— Start —

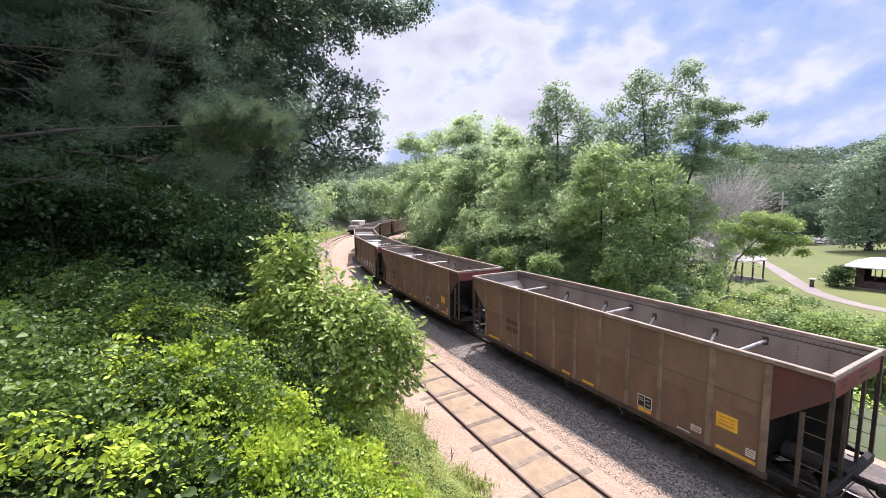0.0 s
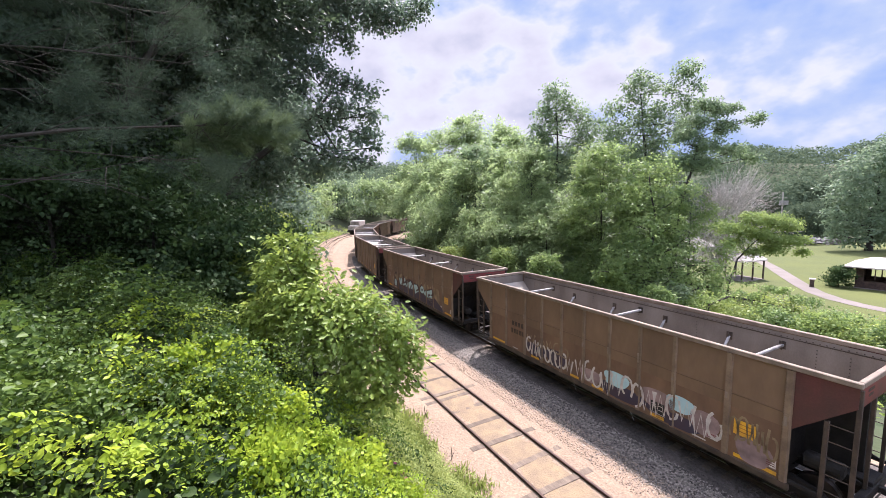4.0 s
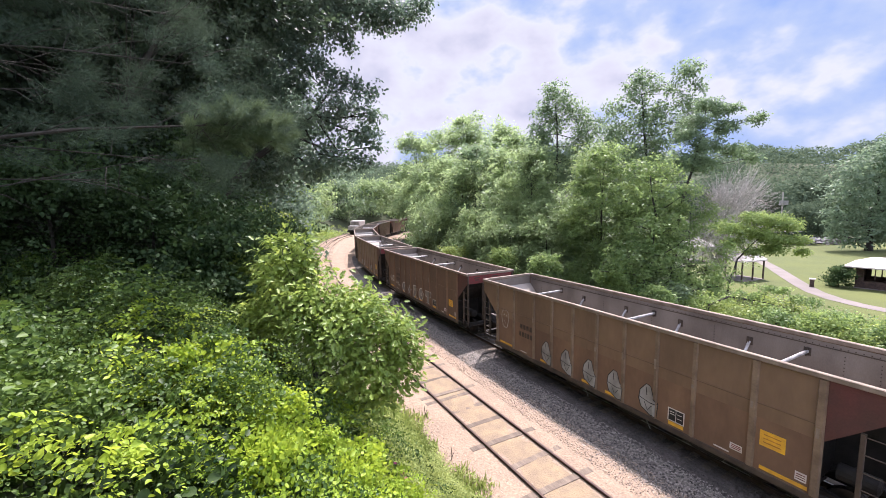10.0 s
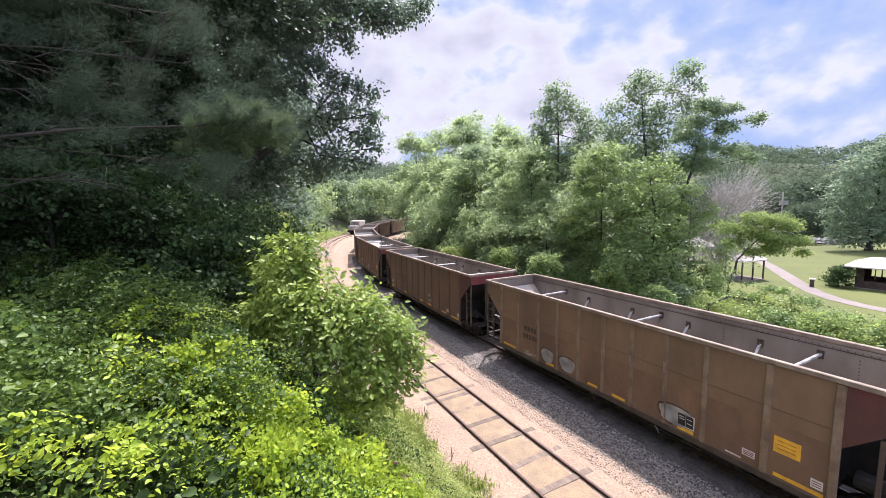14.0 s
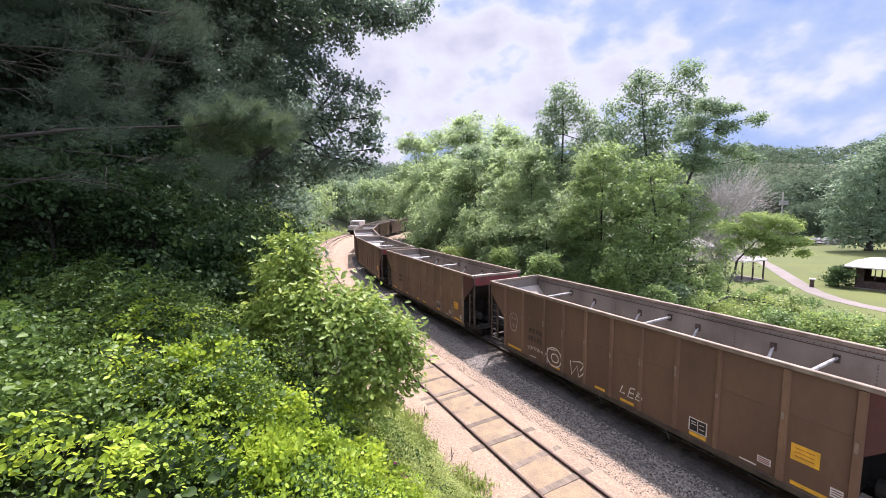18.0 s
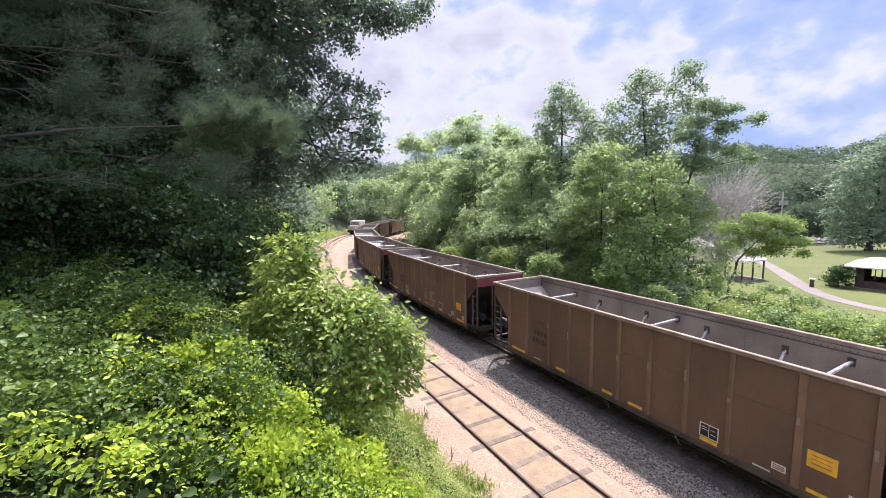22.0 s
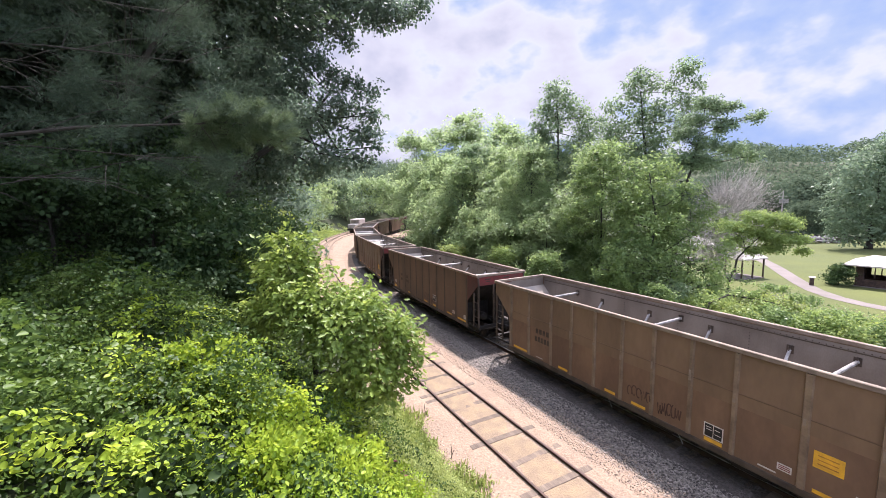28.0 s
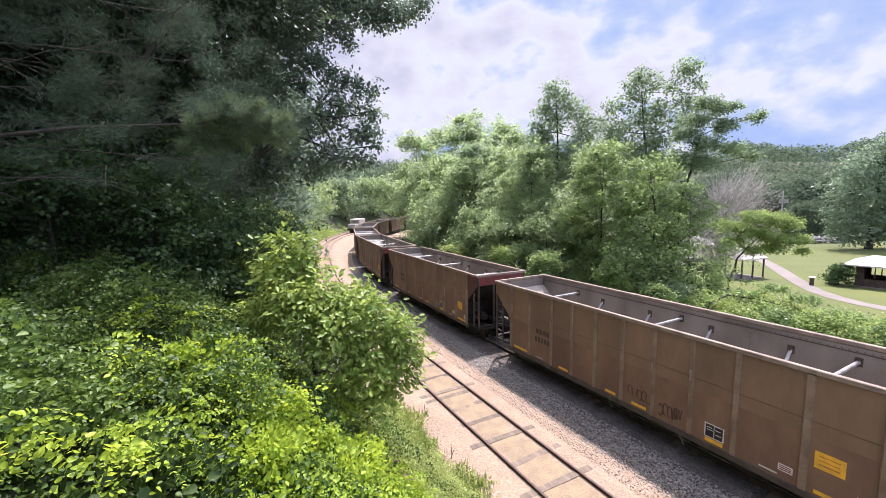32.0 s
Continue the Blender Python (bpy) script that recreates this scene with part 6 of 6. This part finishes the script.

— End —

Output the data above without changes, apart from leaving out the pictures.

0.0 s
4.0 s
10.0 s
14.0 s
18.0 s
22.0 s
28.0 s
32.0 s
Continue the Blender Python (bpy) script that recreates this scene with part 6 of 6. This part finishes the script.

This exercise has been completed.